Recruitment and Retention of Business Developers

What’s more important to your firm – someone who can do the work or someone who can sell the work? It’s a chicken-egg conundrum to be sure. In the opinion of many marketers, neither could exist without the other in today’s competitive accounting marketplace. But, if that’s the case, why are our recruiting and retention efforts so narrowly focused on those who can do the work?

Flexible work arrangements, unlimited PTO, retention bonuses, and dress for your day policies have all been designed to recruit and retain client service professionals. So, what would entice those with great business development potential to join your firm – or stick around for a while?

The first step is to recognize the value of someone with business development talent. So many firms look at business development as a back-burner activity reserved for after someone has developed technical competence. The value of someone who can bill 1500 hours a year at $175/hour for four years of their career is very easy to measure. But compare that to someone who can generate $150,000 (or more) worth of new business annually from their 5th through 35th years of their career? If you look at it this way, it can become easily clear what carries more monetary value. Unfortunately, the sad thing is that most of these young professionals will leave their firms before this business development talent is discovered, cultivated, and ultimately valued.

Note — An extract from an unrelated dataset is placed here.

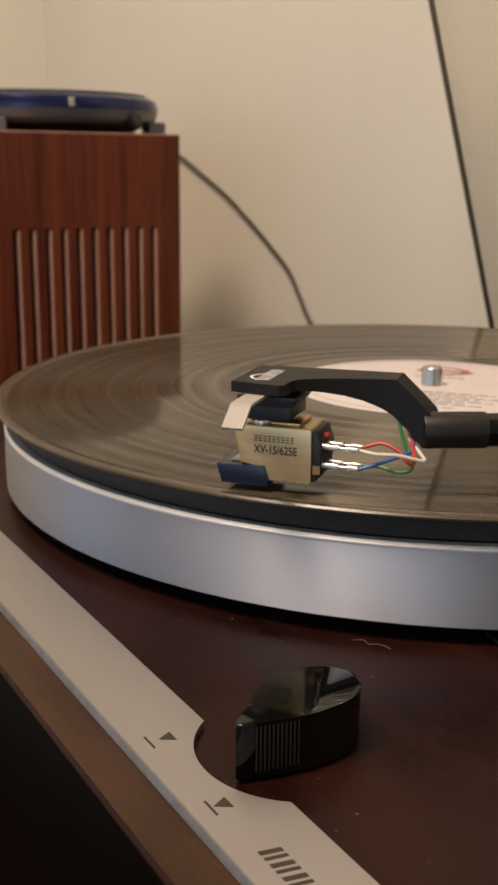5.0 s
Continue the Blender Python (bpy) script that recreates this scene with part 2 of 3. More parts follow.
def profile(outline, y0, y1, bevel=0.0):
    """An outline of (x, z) drawn out from y0 to y1."""
    bm = bmesh.new()
    a = [bm.verts.new(mm(x, y0, z)) for x, z in outline]
    b = [bm.verts.new(mm(x, y1, z)) for x, z in outline]
    n = len(outline)
    bm.faces.new(a[::-1])
    bm.faces.new(b)
    for i in range(n):
        bm.faces.new((a[i], a[(i + 1) % n], b[(i + 1) % n], b[i]))
    if bevel:
        bmesh.ops.bevel(bm, geom=bm.edges[:], offset=bevel / 1000, segments=2, affect="EDGES", profile=0.6)
    return bm


def lathe(points, steps=96, centre=(0, 0), close=True):
    """(radius, z) points turned about an upright axis."""
    bm = bmesh.new()
    rings = []
    for r, z in points:
        if r < 1e-6:
            rings.append([bm.verts.new(mm(centre[0], centre[1], z))])
        else:
            rings.append([bm.verts.new(mm(centre[0] + r * math.cos(2 * math.pi * k / steps), centre[1] + r * math.sin(2 * math.pi * k / steps), z))
                          for k in range(steps)])
    pairs = list(zip(rings, rings[1:])) + ([(rings[-1], rings[0])] if close and len(rings[0]) > 1 and len(rings[-1]) > 1 else [])
    for a, b in pairs:
        for k in range(steps):
            k2 = (k + 1) % steps
            face = [a[k % len(a)], a[k2 % len(a)], b[k2 % len(b)], b[k % len(b)]]
            face = list(dict.fromkeys(face))
            if len(face) > 2:
                bm.faces.new(face)
    return bm


def rod(a, b, r0, r1=None, steps=20, bevel=0.0):
    """A round bar from a to b."""
    r1 = r0 if r1 is None else r1
    a, b = mm(*a), mm(*b)
    d = b - a
    bm = bmesh.new()
    bmesh.ops.create_cone(bm, cap_ends=True, segments=steps, radius1=r0 / 1000, radius2=r1 / 1000, depth=d.length,
                          matrix=Matrix.Translation((a + b) / 2) @ d.to_track_quat("Z", "Y").to_matrix().to_4x4())
    if bevel:
        rim = [e for e in bm.edges if any(len(f.verts) > 4 for f in e.link_faces)]
        bmesh.ops.bevel(bm, geom=rim, offset=bevel / 1000, segments=2, affect="EDGES", profile=0.6)
    return bm


def smooth_path(points, count):
    """A soft curve through the points."""
    pts = [Vector(p) for p in points]
    pts = [2 * pts[0] - pts[1]] + pts + [2 * pts[-1] - pts[-2]]
    out = []
    for i in range(1, len(pts) - 2):
        p0, p1, p2, p3 = pts[i - 1:i + 3]
        for k in range(count):
            t = k / count
            out.append(0.5 * (2 * p1 + (p2 - p0) * t + (2 * p0 - 5 * p1 + 4 * p2 - p3) * t * t + (3 * p1 - p0 - 3 * p2 + p3) * t ** 3))
    return out + [pts[-2]]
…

Your firm probably already has those who are better than most at relationships with clients, their peers and firm leaders. This can be an early clue that this person could be well-suited to the role of bringing in business. And, some firms are working to cultivate these people – earlier than ever before – in the hopes that they find meaningful rewards in both client service and business development that benefit their career growth potential.

A retention strategy for someone with above average business development talent could very well be an elevated time budget to go out and do business development, with a reduction in billable hours. It may also be a unique compensation model that places greater value on new business generated than the billable hour. And, it may be a special opportunity to shadow a rainmaker, attend business development training (like Kuesel Consulting’s jvBD Academy), or be paired with a sales coach. Remember that these people are a somewhat out of the mold, so it seems that a more customized approach that meets their specific and unique needs is probably the best course of action.

And, what about the hiring process? Why not hire those who exhibit an above average potential for business development right from the start? Quantity or quality of relationships within the community could be a leading indicator of success. Activity on boards and with charitable or civic organizations could be a clue. An entrepreneurial position in a former life could be a leading indicator. Excellent communication skills could also be top on the list. Finally, someone who asks great and probing questions may very be a sign that you have someone with above average business development potential.

So many of our young professionals don’t even get the chance to be involved in business development before they choose to leave the firm or the profession of public accounting. This potential is simply walking out the door before it is even discovered.

While some firms have hired full-time business developers from the outside, others have looked inside their firms. How about converting existing partners from client service to full-time business development? What about opening up a path toward part-time and even full-time business development for professional staff with as little as three or four years of experience.

So, when it comes to recruiting and retention of business developers, it’s a different game. You can’t play by the same rules you always have and expect to succeed.